[BEGIN Working data]

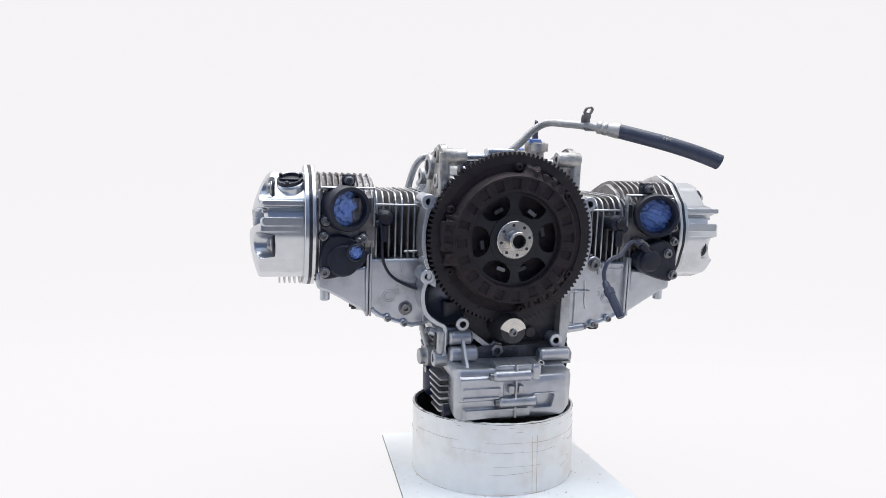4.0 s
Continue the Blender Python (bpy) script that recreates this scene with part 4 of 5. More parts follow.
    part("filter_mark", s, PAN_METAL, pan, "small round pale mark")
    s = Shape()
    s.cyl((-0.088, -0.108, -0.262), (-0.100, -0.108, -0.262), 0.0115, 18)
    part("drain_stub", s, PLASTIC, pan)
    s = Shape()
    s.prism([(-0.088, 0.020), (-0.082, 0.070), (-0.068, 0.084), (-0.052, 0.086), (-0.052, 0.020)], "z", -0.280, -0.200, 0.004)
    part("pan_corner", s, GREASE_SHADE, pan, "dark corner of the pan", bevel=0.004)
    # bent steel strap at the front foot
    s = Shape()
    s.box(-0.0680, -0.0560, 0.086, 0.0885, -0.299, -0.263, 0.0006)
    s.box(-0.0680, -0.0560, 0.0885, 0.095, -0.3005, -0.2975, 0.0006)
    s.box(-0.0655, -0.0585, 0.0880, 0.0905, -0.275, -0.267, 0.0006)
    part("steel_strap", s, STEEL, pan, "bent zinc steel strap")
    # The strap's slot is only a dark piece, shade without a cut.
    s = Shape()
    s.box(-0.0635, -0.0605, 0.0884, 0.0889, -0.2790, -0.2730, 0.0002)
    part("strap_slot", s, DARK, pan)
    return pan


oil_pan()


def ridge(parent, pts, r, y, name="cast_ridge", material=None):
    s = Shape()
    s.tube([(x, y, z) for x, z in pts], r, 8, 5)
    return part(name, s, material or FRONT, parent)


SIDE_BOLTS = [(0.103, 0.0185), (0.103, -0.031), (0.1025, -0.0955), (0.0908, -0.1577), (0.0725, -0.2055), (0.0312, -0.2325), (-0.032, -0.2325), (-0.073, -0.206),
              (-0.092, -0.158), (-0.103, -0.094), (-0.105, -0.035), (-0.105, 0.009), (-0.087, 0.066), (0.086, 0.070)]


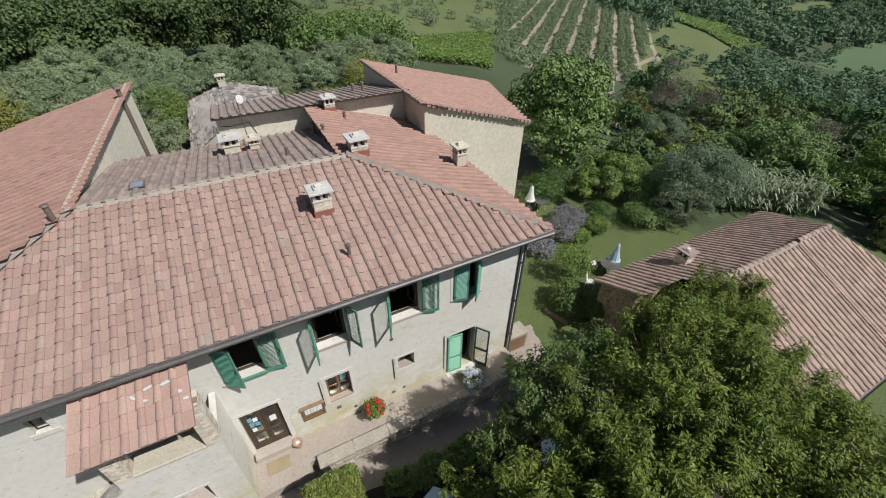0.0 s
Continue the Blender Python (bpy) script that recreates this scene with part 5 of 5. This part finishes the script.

[END Working data]

• Given task: Repeat the material exactly as it reads, without any of its pictures.

• Solution for this task:
4.0 s
Continue the Blender Python (bpy) script that recreates this scene with part 4 of 5. More parts follow.
    part("filter_mark", s, PAN_METAL, pan, "small round pale mark")
    s = Shape()
    s.cyl((-0.088, -0.108, -0.262), (-0.100, -0.108, -0.262), 0.0115, 18)
    part("drain_stub", s, PLASTIC, pan)
    s = Shape()
    s.prism([(-0.088, 0.020), (-0.082, 0.070), (-0.068, 0.084), (-0.052, 0.086), (-0.052, 0.020)], "z", -0.280, -0.200, 0.004)
    part("pan_corner", s, GREASE_SHADE, pan, "dark corner of the pan", bevel=0.004)
    # bent steel strap at the front foot
    s = Shape()
    s.box(-0.0680, -0.0560, 0.086, 0.0885, -0.299, -0.263, 0.0006)
    s.box(-0.0680, -0.0560, 0.0885, 0.095, -0.3005, -0.2975, 0.0006)
    s.box(-0.0655, -0.0585, 0.0880, 0.0905, -0.275, -0.267, 0.0006)
    part("steel_strap", s, STEEL, pan, "bent zinc steel strap")
    # The strap's slot is only a dark piece, shade without a cut.
    s = Shape()
    s.box(-0.0635, -0.0605, 0.0884, 0.0889, -0.2790, -0.2730, 0.0002)
    part("strap_slot", s, DARK, pan)
    return pan


oil_pan()


def ridge(parent, pts, r, y, name="cast_ridge", material=None):
    s = Shape()
    s.tube([(x, y, z) for x, z in pts], r, 8, 5)
    return part(name, s, material or FRONT, parent)


SIDE_BOLTS = [(0.103, 0.0185), (0.103, -0.031), (0.1025, -0.0955), (0.0908, -0.1577), (0.0725, -0.2055), (0.0312, -0.2325), (-0.032, -0.2325), (-0.073, -0.206),
              (-0.092, -0.158), (-0.103, -0.094), (-0.105, -0.035), (-0.105, 0.009), (-0.087, 0.066), (0.086, 0.070)]


0.0 s
Continue the Blender Python (bpy) script that recreates this scene with part 5 of 5. This part finishes the script.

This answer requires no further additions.